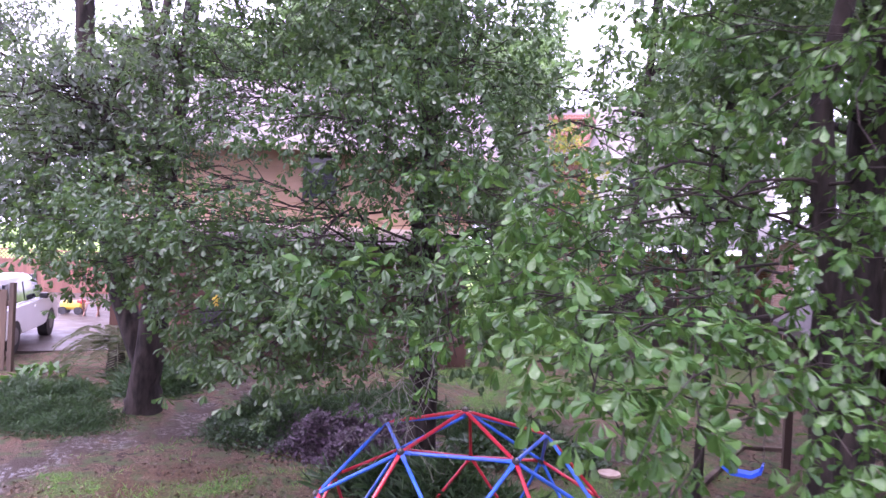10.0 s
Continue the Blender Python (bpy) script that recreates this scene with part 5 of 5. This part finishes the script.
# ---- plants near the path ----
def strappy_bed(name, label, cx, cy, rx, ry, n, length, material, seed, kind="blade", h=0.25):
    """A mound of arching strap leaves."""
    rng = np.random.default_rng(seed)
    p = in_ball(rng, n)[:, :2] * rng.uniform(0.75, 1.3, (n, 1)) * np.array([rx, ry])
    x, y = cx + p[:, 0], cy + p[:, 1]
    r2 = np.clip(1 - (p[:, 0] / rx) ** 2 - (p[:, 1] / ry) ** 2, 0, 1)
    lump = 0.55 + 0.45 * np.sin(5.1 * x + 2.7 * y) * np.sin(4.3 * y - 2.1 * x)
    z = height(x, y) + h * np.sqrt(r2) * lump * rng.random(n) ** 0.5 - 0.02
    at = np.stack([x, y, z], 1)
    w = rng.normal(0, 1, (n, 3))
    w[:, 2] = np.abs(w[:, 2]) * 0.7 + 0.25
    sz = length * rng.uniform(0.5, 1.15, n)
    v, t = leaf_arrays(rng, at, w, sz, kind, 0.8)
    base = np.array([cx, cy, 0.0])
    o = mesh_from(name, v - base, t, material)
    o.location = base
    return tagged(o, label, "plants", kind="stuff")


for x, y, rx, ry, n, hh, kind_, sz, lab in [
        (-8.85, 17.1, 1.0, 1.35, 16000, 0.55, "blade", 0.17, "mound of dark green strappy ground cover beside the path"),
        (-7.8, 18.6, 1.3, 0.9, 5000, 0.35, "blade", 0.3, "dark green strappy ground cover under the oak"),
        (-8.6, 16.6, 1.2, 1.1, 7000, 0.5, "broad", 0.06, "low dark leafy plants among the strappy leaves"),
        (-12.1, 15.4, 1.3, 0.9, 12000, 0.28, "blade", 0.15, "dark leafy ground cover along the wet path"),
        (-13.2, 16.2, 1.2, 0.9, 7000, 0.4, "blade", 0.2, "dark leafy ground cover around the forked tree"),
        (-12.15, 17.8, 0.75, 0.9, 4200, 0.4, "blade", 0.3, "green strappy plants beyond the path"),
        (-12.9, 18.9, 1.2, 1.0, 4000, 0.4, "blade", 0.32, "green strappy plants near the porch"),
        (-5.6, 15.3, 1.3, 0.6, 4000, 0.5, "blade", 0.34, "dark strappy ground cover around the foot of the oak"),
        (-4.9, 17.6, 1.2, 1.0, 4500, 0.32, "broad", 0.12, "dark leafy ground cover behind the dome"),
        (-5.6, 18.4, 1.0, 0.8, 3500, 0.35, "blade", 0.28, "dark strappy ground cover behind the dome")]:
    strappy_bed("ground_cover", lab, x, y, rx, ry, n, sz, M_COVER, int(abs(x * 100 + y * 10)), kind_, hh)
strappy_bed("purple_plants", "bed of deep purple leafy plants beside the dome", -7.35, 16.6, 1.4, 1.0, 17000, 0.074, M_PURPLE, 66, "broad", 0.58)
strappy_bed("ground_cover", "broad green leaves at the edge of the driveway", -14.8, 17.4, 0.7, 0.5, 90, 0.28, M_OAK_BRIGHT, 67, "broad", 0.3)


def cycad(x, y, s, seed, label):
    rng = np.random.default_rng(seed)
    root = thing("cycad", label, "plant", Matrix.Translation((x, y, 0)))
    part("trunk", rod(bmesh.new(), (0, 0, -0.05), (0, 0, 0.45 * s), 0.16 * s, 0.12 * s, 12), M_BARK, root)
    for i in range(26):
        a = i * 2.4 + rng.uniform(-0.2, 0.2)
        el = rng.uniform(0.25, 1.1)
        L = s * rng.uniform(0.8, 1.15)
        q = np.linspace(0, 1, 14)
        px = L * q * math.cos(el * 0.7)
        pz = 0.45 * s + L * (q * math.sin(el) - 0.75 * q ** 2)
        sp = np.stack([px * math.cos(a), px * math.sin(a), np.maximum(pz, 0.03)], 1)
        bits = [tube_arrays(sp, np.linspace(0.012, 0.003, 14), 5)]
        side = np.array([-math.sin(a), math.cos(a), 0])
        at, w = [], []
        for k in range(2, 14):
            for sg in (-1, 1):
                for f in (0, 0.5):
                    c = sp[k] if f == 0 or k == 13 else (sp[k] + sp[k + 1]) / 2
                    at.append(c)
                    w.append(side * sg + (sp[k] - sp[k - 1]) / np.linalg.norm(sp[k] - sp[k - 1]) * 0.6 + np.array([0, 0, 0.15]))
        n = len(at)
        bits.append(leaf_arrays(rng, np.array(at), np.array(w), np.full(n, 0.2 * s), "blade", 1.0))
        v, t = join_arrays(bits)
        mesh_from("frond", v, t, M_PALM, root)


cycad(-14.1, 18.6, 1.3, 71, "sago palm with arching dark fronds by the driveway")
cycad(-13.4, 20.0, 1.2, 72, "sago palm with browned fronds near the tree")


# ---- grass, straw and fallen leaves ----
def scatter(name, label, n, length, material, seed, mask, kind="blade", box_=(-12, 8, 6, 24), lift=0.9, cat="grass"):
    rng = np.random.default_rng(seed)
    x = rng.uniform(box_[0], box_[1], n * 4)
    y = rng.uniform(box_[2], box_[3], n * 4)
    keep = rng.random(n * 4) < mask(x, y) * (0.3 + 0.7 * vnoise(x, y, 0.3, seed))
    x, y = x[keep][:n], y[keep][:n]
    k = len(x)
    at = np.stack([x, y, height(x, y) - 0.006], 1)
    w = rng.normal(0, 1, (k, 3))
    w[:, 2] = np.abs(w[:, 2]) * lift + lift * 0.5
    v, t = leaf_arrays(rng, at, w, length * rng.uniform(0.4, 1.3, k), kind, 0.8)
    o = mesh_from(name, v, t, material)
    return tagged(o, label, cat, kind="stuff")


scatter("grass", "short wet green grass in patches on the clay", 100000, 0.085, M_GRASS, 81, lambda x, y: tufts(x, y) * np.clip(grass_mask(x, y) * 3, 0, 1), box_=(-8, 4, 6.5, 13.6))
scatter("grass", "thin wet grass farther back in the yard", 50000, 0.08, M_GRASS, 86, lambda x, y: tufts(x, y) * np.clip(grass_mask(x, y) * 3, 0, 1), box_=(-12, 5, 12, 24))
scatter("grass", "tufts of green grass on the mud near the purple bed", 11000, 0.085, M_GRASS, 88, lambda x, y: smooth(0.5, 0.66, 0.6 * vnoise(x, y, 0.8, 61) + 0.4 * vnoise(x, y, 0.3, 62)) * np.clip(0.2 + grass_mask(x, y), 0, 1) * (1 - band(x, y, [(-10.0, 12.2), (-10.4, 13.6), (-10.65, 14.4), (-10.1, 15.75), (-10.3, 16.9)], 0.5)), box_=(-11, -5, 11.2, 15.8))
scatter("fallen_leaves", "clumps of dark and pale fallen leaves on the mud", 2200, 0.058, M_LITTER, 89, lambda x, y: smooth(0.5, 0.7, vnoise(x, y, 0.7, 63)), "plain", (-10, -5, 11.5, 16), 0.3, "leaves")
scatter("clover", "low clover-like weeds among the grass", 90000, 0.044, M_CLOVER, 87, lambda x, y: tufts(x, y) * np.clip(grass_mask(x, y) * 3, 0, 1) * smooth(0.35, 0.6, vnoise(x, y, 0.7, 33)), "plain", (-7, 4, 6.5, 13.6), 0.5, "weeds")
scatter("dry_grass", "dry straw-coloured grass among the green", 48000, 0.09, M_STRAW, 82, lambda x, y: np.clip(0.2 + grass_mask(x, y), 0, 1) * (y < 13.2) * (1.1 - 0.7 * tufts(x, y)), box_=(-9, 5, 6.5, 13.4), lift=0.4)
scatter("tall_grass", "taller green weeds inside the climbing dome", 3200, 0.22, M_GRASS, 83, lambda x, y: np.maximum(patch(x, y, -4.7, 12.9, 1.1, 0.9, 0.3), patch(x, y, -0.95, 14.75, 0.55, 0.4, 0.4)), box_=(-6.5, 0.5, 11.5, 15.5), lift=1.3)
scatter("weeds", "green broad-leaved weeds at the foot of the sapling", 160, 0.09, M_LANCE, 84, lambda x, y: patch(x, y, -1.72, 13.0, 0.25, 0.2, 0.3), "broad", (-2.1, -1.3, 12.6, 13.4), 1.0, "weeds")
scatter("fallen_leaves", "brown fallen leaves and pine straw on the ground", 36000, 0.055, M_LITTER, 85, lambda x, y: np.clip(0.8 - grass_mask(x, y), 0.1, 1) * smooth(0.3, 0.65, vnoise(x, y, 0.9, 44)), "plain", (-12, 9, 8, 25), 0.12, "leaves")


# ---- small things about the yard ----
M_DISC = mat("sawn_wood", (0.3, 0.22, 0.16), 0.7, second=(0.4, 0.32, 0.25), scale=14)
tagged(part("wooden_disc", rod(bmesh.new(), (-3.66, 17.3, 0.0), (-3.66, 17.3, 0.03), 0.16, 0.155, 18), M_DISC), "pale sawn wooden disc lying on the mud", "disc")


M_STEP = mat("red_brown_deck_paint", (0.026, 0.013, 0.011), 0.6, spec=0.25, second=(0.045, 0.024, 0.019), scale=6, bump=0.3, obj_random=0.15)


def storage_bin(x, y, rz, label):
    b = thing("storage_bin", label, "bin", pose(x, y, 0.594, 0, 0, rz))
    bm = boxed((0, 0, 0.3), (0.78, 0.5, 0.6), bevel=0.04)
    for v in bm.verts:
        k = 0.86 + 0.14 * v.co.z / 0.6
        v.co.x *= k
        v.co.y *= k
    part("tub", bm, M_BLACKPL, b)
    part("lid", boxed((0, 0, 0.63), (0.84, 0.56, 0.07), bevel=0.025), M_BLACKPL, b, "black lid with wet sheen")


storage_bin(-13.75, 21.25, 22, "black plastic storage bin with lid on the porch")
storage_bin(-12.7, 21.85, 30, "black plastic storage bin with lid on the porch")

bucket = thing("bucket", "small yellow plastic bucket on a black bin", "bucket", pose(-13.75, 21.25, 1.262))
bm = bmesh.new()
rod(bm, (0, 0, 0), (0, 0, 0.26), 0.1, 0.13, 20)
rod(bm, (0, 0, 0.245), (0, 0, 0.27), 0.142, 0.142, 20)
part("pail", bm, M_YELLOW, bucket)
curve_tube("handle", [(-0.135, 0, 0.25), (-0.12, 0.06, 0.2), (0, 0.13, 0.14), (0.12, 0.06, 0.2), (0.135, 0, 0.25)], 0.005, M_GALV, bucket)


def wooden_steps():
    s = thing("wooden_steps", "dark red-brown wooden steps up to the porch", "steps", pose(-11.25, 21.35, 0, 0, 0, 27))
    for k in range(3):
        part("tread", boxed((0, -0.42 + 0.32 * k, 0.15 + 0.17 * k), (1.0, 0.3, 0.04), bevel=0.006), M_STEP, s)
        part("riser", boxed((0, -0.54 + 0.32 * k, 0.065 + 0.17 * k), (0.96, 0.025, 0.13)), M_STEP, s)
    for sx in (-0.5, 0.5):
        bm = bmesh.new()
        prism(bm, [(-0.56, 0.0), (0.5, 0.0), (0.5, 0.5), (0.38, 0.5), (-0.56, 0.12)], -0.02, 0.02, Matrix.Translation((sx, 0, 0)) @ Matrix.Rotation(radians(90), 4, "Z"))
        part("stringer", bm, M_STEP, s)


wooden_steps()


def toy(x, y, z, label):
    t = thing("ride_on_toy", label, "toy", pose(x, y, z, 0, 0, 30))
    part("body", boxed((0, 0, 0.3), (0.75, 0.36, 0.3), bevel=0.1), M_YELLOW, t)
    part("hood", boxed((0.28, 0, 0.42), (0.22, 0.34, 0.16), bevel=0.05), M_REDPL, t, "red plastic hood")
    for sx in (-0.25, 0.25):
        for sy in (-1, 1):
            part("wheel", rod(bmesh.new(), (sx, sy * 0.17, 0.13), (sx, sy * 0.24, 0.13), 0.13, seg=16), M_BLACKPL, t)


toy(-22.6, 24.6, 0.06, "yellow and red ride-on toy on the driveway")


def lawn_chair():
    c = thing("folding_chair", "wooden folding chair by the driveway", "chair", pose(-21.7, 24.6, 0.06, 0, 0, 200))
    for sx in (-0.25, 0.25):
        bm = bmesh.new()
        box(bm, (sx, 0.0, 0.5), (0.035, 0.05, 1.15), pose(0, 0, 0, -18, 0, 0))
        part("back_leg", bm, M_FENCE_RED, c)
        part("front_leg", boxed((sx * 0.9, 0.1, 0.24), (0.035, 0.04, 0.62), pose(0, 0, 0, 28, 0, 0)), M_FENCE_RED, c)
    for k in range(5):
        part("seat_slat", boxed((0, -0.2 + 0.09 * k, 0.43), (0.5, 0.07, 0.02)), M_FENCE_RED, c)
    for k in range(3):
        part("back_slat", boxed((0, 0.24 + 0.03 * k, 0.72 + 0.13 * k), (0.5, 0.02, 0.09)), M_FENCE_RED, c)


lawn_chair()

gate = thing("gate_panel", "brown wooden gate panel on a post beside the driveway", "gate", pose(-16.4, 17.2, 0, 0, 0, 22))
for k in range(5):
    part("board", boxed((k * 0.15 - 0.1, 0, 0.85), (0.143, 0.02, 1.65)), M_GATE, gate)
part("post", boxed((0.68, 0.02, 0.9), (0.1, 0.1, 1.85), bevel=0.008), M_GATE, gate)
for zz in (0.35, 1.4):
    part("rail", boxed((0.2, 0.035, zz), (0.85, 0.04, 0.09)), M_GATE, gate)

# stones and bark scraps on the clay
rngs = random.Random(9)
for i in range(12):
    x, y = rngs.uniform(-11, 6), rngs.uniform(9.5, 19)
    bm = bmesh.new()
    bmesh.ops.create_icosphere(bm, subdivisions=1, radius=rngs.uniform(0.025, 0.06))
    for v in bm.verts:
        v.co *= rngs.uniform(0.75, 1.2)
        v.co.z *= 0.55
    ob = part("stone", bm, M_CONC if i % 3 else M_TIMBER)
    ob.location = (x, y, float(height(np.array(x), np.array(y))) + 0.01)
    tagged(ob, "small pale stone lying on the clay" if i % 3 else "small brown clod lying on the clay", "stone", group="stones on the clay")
* * *
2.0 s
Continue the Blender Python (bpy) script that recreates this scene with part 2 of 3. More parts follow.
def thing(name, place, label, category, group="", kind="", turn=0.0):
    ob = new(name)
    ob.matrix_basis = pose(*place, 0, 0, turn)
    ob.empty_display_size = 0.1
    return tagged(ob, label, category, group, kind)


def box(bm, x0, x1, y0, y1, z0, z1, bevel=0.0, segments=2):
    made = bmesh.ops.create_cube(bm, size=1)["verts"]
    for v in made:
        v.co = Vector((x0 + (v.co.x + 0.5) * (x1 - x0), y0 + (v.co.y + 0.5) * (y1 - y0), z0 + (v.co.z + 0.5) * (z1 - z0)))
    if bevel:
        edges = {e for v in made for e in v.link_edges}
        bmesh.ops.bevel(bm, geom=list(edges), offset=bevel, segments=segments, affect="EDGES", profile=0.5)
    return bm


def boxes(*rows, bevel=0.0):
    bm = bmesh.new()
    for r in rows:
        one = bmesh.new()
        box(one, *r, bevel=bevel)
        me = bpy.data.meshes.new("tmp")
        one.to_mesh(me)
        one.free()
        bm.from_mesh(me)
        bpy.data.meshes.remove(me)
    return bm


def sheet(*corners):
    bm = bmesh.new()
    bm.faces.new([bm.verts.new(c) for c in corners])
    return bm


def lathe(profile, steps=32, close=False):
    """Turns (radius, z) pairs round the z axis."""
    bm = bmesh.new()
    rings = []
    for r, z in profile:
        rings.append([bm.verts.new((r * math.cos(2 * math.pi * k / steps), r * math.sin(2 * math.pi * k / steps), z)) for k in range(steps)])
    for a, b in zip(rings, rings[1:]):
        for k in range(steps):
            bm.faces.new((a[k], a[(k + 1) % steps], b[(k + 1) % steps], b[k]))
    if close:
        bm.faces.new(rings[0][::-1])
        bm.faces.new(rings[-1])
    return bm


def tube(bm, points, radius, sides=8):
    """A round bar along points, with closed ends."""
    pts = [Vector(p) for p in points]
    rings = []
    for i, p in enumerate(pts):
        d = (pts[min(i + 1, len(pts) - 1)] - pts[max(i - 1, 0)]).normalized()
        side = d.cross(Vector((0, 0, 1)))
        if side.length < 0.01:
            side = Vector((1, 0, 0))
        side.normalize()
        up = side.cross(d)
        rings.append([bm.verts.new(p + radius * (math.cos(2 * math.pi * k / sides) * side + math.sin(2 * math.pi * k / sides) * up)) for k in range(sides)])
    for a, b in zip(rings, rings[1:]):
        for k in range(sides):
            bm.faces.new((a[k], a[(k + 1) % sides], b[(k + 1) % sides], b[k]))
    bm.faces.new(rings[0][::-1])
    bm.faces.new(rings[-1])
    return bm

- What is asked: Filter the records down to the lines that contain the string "Blender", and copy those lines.

- Response:
Continue the Blender Python (bpy) script that recreates this scene with part 5 of 5. This part finishes the script.
Continue the Blender Python (bpy) script that recreates this scene with part 2 of 3. More parts follow.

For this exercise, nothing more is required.